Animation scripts
===
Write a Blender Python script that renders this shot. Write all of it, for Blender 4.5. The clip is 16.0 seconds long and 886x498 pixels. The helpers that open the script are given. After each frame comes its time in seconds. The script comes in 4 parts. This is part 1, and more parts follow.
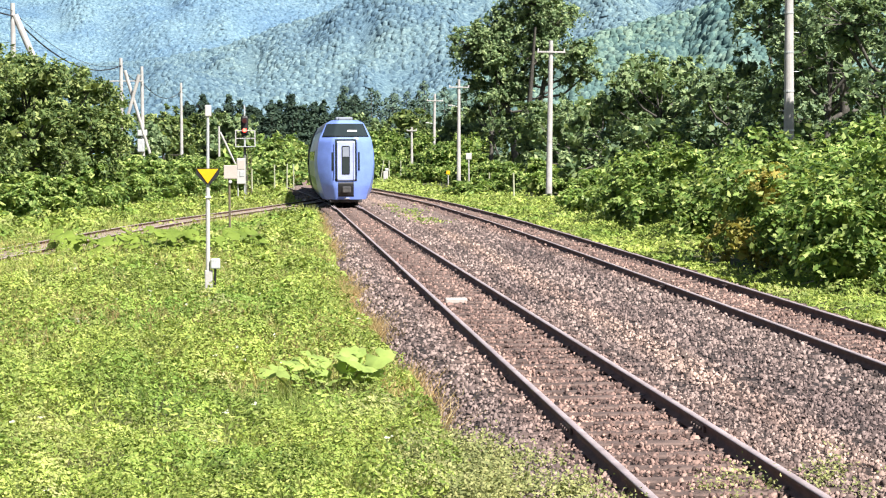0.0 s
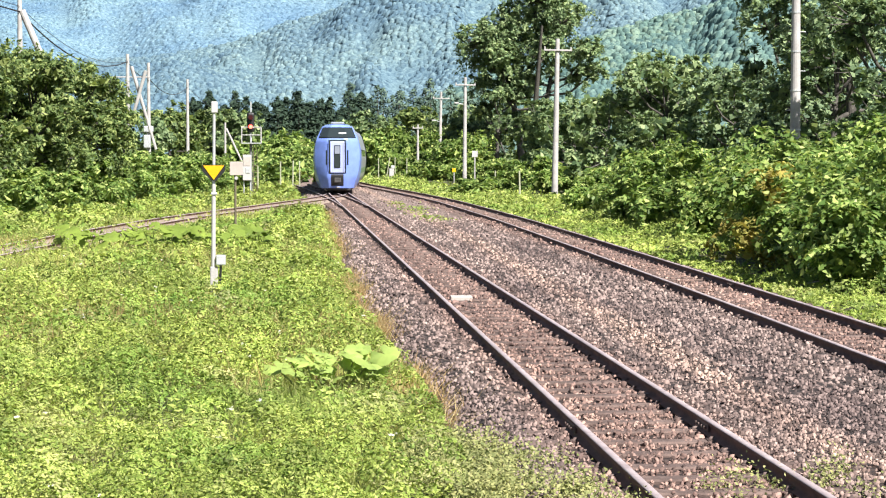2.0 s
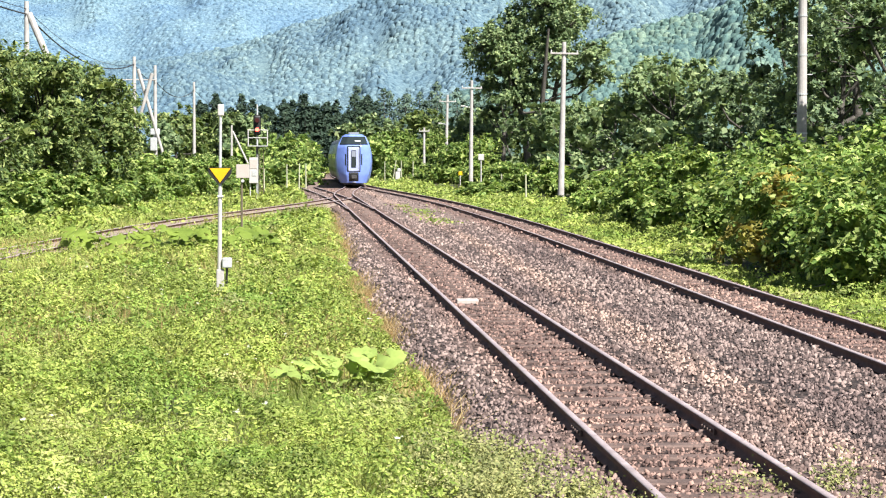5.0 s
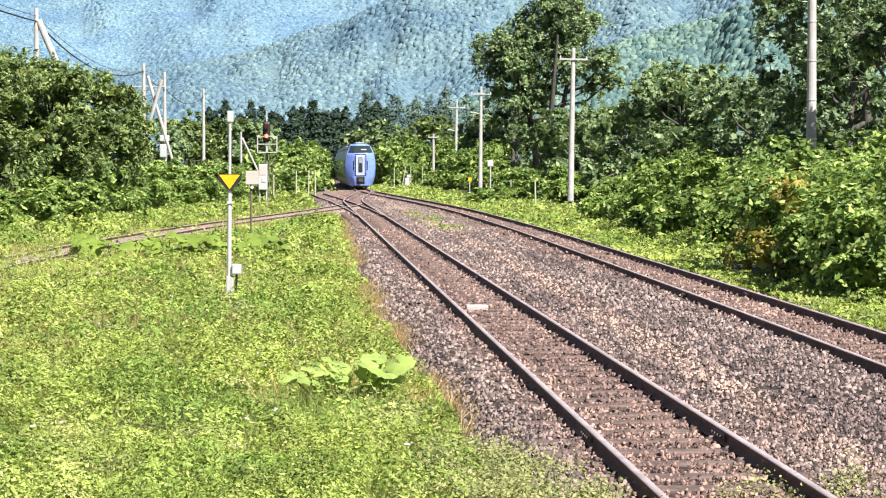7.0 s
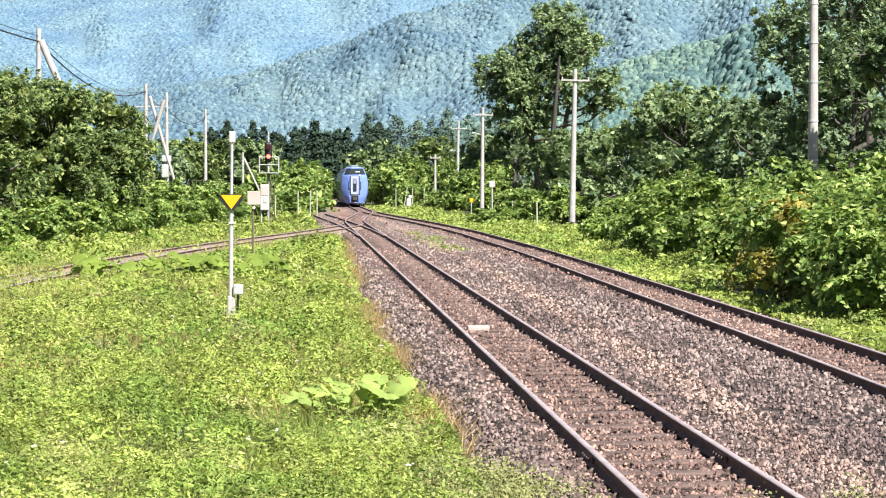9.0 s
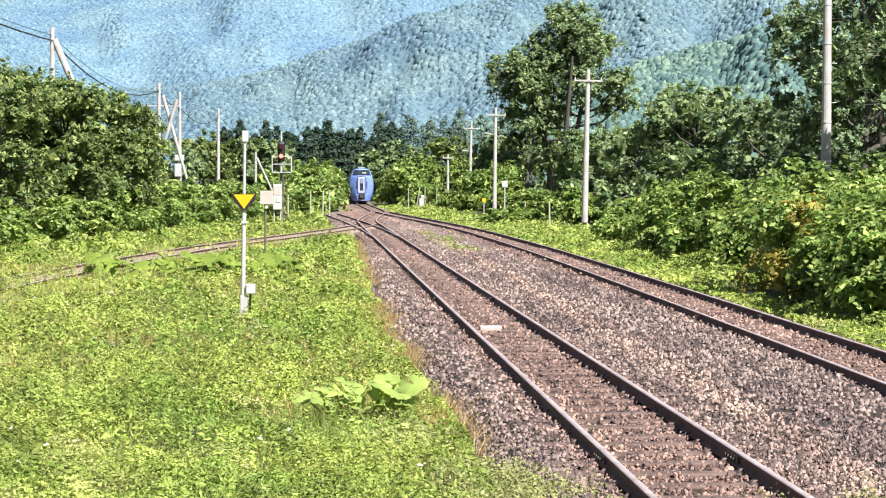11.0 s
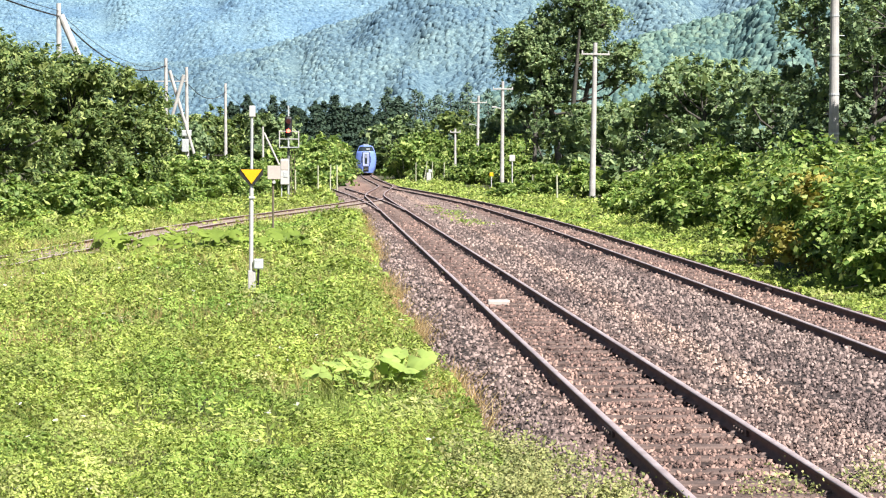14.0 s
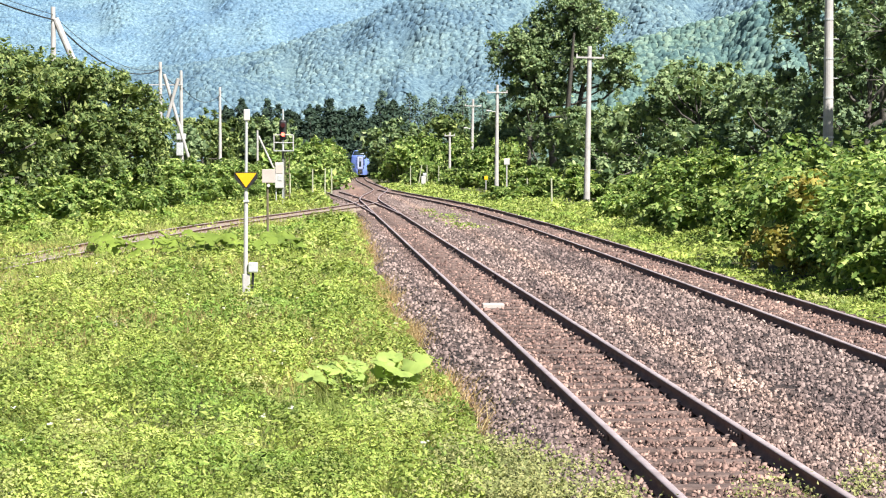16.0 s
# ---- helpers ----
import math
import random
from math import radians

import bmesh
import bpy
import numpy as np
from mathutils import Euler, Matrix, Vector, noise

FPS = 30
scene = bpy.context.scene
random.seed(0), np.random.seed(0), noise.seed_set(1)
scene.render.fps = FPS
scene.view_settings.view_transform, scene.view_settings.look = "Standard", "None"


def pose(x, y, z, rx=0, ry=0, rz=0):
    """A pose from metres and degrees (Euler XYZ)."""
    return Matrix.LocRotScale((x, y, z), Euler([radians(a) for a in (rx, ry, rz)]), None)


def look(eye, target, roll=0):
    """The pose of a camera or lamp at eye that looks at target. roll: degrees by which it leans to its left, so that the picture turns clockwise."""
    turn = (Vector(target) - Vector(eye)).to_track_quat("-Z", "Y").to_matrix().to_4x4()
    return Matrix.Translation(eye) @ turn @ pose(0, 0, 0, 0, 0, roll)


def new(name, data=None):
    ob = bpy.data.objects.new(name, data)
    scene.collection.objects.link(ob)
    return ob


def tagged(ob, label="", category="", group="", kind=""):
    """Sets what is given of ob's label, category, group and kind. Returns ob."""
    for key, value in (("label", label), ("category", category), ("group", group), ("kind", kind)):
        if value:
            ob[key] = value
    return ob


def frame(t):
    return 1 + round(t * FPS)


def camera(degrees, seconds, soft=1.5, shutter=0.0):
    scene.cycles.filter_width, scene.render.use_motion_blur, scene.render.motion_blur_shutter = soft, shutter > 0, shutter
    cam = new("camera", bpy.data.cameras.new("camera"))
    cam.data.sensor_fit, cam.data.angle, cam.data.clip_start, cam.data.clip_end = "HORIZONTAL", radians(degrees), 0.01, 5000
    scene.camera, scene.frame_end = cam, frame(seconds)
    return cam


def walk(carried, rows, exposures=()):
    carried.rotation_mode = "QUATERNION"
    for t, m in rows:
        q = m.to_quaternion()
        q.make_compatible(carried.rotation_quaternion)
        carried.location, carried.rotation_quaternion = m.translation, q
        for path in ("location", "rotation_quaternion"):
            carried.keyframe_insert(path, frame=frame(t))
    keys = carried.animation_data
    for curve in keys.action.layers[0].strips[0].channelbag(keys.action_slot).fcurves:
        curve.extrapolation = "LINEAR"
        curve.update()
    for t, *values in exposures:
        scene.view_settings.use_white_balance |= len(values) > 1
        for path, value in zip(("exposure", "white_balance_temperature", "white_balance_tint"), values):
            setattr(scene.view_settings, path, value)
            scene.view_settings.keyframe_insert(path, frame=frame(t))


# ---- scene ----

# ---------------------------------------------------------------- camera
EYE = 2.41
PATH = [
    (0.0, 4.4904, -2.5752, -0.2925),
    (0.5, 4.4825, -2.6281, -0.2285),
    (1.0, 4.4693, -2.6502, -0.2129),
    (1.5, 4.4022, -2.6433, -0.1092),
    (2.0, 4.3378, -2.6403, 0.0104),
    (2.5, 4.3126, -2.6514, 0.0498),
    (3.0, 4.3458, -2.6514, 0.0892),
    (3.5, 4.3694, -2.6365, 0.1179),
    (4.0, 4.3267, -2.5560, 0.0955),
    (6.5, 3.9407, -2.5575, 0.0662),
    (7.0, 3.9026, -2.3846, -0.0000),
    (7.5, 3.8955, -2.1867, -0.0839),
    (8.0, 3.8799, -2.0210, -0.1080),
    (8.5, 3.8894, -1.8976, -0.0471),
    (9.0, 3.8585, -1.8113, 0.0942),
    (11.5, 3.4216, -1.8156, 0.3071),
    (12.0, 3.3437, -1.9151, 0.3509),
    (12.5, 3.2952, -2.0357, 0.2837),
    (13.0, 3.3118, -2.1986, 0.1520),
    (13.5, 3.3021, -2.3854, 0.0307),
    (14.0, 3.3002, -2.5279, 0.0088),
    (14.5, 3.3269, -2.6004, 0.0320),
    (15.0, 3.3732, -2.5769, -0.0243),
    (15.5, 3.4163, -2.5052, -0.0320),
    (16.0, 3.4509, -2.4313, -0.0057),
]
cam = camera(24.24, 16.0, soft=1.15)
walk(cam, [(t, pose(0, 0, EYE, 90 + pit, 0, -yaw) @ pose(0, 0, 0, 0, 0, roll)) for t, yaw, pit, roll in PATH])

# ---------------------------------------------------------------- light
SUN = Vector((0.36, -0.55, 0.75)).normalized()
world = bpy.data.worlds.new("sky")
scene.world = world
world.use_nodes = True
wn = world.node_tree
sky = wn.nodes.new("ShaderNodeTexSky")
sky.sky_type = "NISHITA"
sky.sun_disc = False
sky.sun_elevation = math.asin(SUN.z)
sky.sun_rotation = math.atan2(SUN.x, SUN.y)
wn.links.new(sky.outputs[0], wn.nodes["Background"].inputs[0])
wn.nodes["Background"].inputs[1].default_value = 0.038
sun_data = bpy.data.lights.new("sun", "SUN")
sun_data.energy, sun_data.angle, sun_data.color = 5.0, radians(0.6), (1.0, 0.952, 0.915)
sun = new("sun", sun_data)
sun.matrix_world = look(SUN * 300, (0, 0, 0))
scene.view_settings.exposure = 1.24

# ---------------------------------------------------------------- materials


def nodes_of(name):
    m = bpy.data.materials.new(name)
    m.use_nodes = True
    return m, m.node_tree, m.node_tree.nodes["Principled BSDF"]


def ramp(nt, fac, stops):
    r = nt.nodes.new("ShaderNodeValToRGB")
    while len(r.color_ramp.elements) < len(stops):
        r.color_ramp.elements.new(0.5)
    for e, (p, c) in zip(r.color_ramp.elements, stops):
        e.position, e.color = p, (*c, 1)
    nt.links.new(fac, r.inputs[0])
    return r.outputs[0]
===
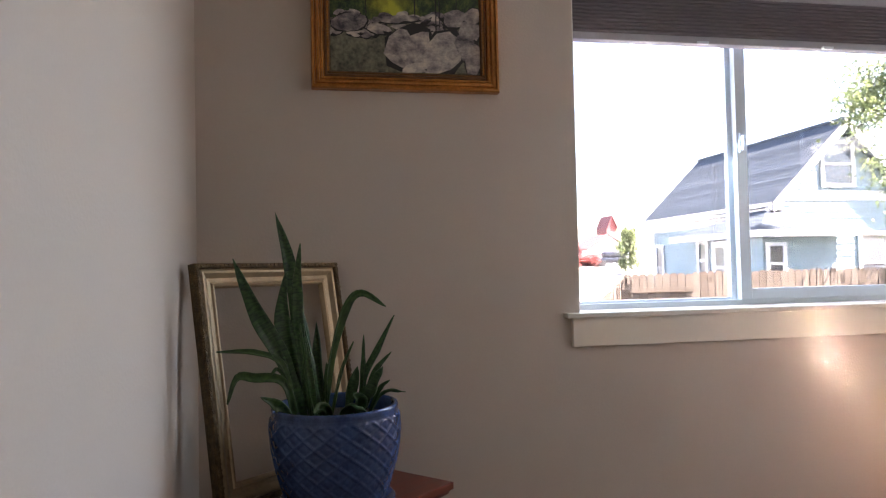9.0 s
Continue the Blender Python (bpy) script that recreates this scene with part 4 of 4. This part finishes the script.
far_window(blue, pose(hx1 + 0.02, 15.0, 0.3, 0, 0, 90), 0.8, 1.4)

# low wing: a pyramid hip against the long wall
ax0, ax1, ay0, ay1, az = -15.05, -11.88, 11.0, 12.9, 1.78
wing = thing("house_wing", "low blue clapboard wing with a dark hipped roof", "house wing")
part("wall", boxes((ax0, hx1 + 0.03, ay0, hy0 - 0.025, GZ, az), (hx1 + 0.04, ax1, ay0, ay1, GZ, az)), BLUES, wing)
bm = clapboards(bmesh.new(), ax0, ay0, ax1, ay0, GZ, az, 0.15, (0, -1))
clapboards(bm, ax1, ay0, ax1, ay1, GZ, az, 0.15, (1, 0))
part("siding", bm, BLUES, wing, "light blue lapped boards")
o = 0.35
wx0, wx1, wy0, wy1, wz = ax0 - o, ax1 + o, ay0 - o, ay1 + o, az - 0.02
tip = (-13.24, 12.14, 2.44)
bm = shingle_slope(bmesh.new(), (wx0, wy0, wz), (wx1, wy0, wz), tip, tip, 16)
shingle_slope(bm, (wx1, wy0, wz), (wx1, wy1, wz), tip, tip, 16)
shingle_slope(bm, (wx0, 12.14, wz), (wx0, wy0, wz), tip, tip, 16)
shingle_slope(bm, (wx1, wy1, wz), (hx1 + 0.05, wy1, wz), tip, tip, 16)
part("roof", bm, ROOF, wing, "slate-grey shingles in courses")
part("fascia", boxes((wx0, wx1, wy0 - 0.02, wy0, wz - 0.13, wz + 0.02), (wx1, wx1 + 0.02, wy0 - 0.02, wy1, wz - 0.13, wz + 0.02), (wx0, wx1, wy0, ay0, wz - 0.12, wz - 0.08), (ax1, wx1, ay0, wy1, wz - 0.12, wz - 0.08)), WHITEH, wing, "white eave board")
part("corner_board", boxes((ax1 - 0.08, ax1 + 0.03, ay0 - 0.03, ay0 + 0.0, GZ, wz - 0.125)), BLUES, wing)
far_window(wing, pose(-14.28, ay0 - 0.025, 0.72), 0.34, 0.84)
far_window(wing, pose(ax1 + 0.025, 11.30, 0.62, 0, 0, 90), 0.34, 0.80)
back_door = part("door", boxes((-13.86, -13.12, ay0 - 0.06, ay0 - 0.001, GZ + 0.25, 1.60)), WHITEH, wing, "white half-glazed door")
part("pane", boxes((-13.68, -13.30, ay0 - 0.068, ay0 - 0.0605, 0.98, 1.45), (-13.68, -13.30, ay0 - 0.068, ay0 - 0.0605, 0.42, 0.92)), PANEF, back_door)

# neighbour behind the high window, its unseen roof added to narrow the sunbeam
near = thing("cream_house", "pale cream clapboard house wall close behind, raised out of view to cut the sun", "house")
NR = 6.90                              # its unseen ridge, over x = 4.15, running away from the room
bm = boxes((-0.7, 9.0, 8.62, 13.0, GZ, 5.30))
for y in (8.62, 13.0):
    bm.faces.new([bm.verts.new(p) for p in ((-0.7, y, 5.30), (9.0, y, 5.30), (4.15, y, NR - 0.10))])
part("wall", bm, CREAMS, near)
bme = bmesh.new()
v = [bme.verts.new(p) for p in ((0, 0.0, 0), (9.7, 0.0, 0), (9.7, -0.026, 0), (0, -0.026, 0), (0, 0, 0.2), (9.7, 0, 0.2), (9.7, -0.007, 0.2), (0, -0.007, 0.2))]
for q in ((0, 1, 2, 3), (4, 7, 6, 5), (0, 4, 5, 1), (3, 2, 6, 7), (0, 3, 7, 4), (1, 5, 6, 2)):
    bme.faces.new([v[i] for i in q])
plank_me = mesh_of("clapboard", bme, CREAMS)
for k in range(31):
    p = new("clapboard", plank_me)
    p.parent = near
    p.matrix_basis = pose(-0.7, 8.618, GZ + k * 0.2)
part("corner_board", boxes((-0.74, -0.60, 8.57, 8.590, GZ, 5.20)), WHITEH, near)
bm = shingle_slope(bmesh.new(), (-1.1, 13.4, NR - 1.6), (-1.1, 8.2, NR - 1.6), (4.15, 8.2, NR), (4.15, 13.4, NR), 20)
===
** PROBLEM DETAILS **
Where a line holds the string "noise", copy that line.

** RESPONSE TO THE EXERCISE **
from mathutils import Euler, Matrix, Vector, noise
random.seed(0), np.random.seed(0), noise.seed_set(1)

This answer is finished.